Yu-Gi-Oh! Duel Monsters VS. Yu-Gi-Oh! (manga)
That didn’t stop Konami (who, by that time, released the real life card game that was loosely based on the Duel Monsters game from the manga) from commissioning Nihon Ad Systems to produce another anime adaptation. One that skips the first seven volumes of the manga in favor of the Duel Monsters-related arcs, card game-related filler, and made it so that everything that was originally unrelated to the card game had something to do it, in order to fit the addition of more card game battles.
They saw the anime as a tool for advertising their OCG and disrespected the original structure of the manga in the process.
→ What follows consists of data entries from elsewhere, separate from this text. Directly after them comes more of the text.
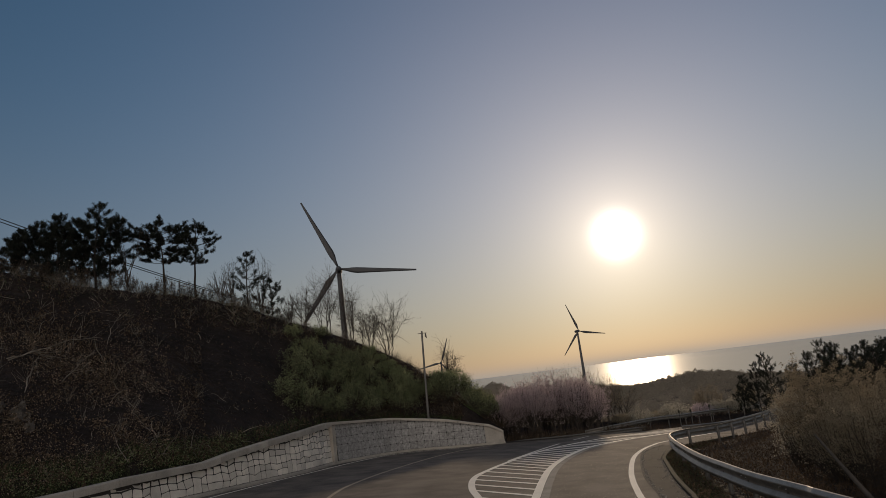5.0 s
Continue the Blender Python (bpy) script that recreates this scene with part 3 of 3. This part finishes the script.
def pine(place, height, seed, label, lean=(0, 0), start=0.45, reach=0.36, dense=1.0, layers=9, rise=0.3, tuft=0.135, peak=0.35):
    """A pine: bent trunk, whorls of limbs, side shoots along them, and needles in upturned brushes on the shoots."""
    rng = np.random.default_rng(seed)
    ob = thing("pine_tree", place, label, "pine tree", "pines on the slopes")
    trunk = bough((0, 0, 0), (lean[0], lean[1], 1), height * 0.97, rng, 0.06, 0.04, 9)
    limbs, spots = [(trunk, taper(0.016 * height, 0.015, len(trunk)), 7)], []

    def brush(line, step):
        for a, b in zip(line, line[1:]):
            for q in np.arange(0, 1, step / max(step, (b - a).length)):
                c = a.lerp(b, q)
                spots.append((c.x + rng.normal() * 0.025, c.y + rng.normal() * 0.025, c.z + rng.normal() * 0.02 + 0.02))

    for k in range(layers):
        g = k / (layers - 1)
        f = start + (0.98 - start) * g
        i = min(len(trunk) - 2, int(f * (len(trunk) - 1)))
        p = trunk[i].lerp(trunk[i + 1], f * (len(trunk) - 1) - i)
        form = (0.55 + 0.45 * g / peak) if g < peak else 0.12 + 0.88 * math.cos(math.pi / 2 * (g - peak) / (1 - peak)) ** 0.8
        turn = rng.uniform(0, math.tau)
        for j in range(5):
            a = turn + math.tau * j / 5 + rng.normal() * 0.25
            length = height * reach * form * rng.uniform(0.6, 1.12) + 0.12
            limb = bough(p, (math.cos(a), math.sin(a), rng.uniform(-0.05, rise)), length, rng, 0.12, 0.05, 5)
            limbs.append((limb, taper(0.010 + 0.006 * length, 0.008, len(limb)), 4))
            brush(limb[4:], 0.06)
            for _ in range(max(2, int(length * 6.5 * dense + 0.5))):
                h = rng.uniform(0.35, 0.98) * (len(limb) - 1)
                q = min(int(h), len(limb) - 2)
                c = limb[q].lerp(limb[q + 1], h - q)
                d = (limb[q + 1] - limb[q]).normalized() * 0.7 + Vector((rng.normal() * 0.6, rng.normal() * 0.6, 0.35 + abs(rng.normal()) * 0.4))
                shoot = bough(c, d, rng.uniform(0.14, 0.34) * (0.7 + 0.1 * height), rng, 0.12, 0.12, 3)
                limbs.append((shoot, [0.007, 0.006, 0.005, 0.004], 3))
                brush(shoot[1:], 0.045)
    leader = bough(trunk[-1], (0, 0, 1), 0.07 * height, rng, 0.05, 0.1, 3)
    limbs.append((leader, [0.015, 0.012, 0.009, 0.006], 4))
    brush(leader, 0.05)
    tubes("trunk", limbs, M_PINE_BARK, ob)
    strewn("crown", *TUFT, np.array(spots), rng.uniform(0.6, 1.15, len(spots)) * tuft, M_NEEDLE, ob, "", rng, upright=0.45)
    return ob


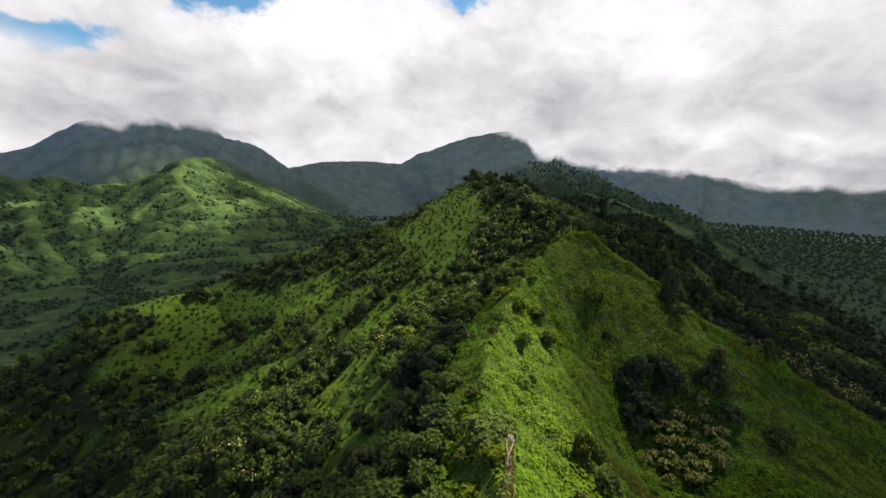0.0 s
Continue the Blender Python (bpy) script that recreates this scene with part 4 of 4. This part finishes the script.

If you thought the dub was bad compared to the Japanese version, wait until you see how bad the Japanese version is compared to the manga. The animation is better than Toei’s version in terms of color, but that’s not saying much. It has good voice acting and an awesome OST, which makes it bearable to watch.
The manga version is loads better and I’ll be rewatching this series as well, comparing it to the superior manga as I go along. Kazuki Takahashi is a very underrated mangaka that I want to see more manga from, but unfortunately he constantly gets commissioned to draw new cards for Konami and contributing character designs for their merchandise-driven spin-offs. Welp.